The Parish Church of St John-at-Hampstead

23rd October 2011 Parish Eucharist Love of God, of neighbour and of self Stephen Tucker

Wanting to sum something up in a brief statement – is a not uncommon reaction to a complex even overwhelming world of ideas. One such phrase might be Lincoln’s famous summary of democracy, ‘Government of the people, by the people and for the people.’ Similarly It would make it so much easier if as a Christian you could explain your faith to someone in a single sentence.

Amongst the Jews of Jesus’ day there was also a desire for a single resonant sentence which would sum up the law. Which was the greatest commandment from which the rest of the law might be deduced? When they approached Jesus with this question they were clearly testing him out. The question was set to test him because the Pharisees suspected Jesus of being a law breaker. The law consisted of a mass of detailed clauses – as many perhaps as 613. Was it necessary to keep them all or were some more important than others? For the Pharisees, the law is the law and there can be no exceptions – perhaps Jesus might say something different, something less strict and then his opponents would have found further grounds for condemning him as a false teacher.

So Jesus is once again in a tight spot; but his answer is impeccable. ‘You shall love the Lord your God with all your heart and with all your soul and with all your mind. And you shall love your neighbour as yourself.’ Jesus has not made this up. He is combining texts from Deuteronomy and Leviticus, except that he has made one perhaps significant change – in the original it says that we are to love God with all our strength, Jesus says that we are to love God with all our mind.
Love God and love your neighbour is a good instruction to hold onto not just because it is concise but because it opens up further reflection. What does it mean to love God and how are the two commandments connected with one another?

The first point to make is that this is not primarily to do with emotion. You may feel emotion in your relationship with God or neighbour but that is your personal affair. Jesus is not instructing us how we should feel; you cannot command an emotion. Of course it is important that your emotional life becomes a part of your Christian life; it is important that you should be moved by the thought of God or by the plight of your neighbour; but no one, not even Jesus, let alone a preacher can dictate how your emotions should work or what you should feel.

The second point to make is that love of God comes first. And perhaps we might therefore deduce that the second is dependent on the first. Love of God is the foundation of and inspiration for the love of neighbour.

But what does it mean to love God? How can you love what is infinitely beyond your grasp, how can you love what you cannot picture in your mind? We might begin to answer these questions by asking ourselves what are the signs of love? How can you tell if a person loves someone else? To be in love with someone, is to keep them in mind, to be devoted to them, to think about what they would like, to put their needs before your own, to want to get to know them more and more deeply, to be with them in heart and soul and mind. And in many and various ways that can be true of our love of God; not to let a day go by without thinking of God, holding God in mind, giving up time simply to hold yourself in silence putting yourself mentally in the presence of God; to reflect on what God might want of you, how you might do things that would reflect the life of Jesus in your life. And if you can do all these things then you will be loving God and your love will gradually change you because your mind and heart will be stretched and opened out – there will be more room in your heart and mind for what is out there and beyond you – your capacity for love of God and love of neighbour will grow.

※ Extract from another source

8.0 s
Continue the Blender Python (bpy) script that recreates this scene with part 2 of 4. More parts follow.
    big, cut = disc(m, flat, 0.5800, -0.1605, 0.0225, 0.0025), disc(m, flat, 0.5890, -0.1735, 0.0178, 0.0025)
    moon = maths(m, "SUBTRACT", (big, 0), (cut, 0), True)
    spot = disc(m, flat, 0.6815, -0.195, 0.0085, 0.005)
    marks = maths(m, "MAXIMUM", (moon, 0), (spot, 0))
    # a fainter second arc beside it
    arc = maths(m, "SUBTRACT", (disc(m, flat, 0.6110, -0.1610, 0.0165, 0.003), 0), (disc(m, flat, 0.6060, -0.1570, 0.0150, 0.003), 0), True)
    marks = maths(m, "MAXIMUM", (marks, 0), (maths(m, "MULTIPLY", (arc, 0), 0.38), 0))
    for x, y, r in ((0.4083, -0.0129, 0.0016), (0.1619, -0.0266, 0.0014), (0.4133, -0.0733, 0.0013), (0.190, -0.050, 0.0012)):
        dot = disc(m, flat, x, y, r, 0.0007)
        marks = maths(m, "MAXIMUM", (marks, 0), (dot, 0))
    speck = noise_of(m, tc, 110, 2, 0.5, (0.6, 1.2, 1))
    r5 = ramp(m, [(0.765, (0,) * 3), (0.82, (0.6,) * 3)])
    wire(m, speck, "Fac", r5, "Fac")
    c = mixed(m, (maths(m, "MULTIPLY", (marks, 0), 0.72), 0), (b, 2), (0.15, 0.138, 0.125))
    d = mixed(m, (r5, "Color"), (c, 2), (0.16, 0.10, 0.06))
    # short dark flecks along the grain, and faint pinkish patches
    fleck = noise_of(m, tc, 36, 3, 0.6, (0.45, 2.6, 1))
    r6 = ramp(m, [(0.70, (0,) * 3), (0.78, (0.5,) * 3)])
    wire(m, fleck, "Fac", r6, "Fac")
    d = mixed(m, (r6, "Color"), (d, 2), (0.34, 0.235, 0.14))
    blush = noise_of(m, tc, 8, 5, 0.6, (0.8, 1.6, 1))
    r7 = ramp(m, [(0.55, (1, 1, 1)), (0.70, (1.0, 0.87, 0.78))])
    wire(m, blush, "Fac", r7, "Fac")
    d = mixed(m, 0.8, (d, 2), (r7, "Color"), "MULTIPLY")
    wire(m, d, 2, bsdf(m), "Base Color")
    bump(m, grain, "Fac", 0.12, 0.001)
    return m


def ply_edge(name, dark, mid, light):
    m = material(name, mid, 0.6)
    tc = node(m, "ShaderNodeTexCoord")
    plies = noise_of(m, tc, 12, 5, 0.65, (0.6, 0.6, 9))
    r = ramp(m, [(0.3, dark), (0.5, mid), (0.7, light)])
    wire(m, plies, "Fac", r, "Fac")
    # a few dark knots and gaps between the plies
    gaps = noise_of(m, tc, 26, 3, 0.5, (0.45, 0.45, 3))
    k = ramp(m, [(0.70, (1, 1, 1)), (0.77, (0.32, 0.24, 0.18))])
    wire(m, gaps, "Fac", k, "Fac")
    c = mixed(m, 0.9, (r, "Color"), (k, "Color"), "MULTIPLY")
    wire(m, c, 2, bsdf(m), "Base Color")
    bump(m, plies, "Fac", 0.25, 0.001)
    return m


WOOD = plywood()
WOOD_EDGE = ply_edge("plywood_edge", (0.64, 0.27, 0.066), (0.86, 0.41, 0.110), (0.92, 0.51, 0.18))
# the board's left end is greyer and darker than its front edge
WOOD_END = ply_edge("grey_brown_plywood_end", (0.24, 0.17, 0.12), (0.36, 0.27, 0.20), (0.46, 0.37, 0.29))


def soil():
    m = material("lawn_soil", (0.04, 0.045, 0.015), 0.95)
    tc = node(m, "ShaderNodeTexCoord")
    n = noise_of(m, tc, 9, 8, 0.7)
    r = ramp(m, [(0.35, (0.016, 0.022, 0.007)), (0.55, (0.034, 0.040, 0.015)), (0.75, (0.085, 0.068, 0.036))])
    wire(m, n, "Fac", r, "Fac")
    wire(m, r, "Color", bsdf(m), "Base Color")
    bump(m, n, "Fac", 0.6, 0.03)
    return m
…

I said earlier that in taking words from Deuteronomy Jesus changed one word – where it said that we should love God with all our might – he said that we should love God with all our mind. The word used for mind can also be translated ‘understanding.’ Perhaps in our world the phrase might be taken to mean that your love of God should stretch your mind – it should take you into ways of thinking and talking that you had never thought of as possible. It should also mean, however, that faith is not a matter of cleverness; it should rather be a matter of never being afraid to ask questions and to push as children will push until they have found a satisfactory answer – satisfactory that is for the moment; in faith any good answer will always open up a further question.

I’ve also said that to learn to love God in this way will increase your capacity to love your neighbour – in becoming more attentive to God you will become more self forgetful and more attentive to the needs of those around you and you will begin to see how you might respond to those needs. But Jesus does not just tell you to love your neighbour – he tells you to love your neighbour as yourself. Self love is clearly not something Jesus elsewhere encourages; we can only be saved if we are prepared to give up self. But here I think we see another reason why the first commandment to love God must come first. St Bernard put it rather well. In the progress into faith we begin with our inbred egotism – the love of self for self’s sake. As we begin to know about God and to pray we may begin to love God for self’s sake. We pray for our own needs, we join a church and find that we get something out of it. But as faith goes deeper so we may begin to love God for God’s sake – we become at least occasionally swept up by a sense of the glory of God. But then says St Bernard there comes a fourth stage where we may just begin to love ourselves for God’s sake. In our love for God we may just be enabled to begin to love ourselves because he created us and watches over us and wills for us abundance of life.

There is then finally a Trinity in love itself; love of God, love of neighbour, love of self are all profoundly bound up with each other and we cannot have any one of them with out the others. Until we have learnt to love God we cannot truly be in love and only in love will we discover how to love our neighbours and our self.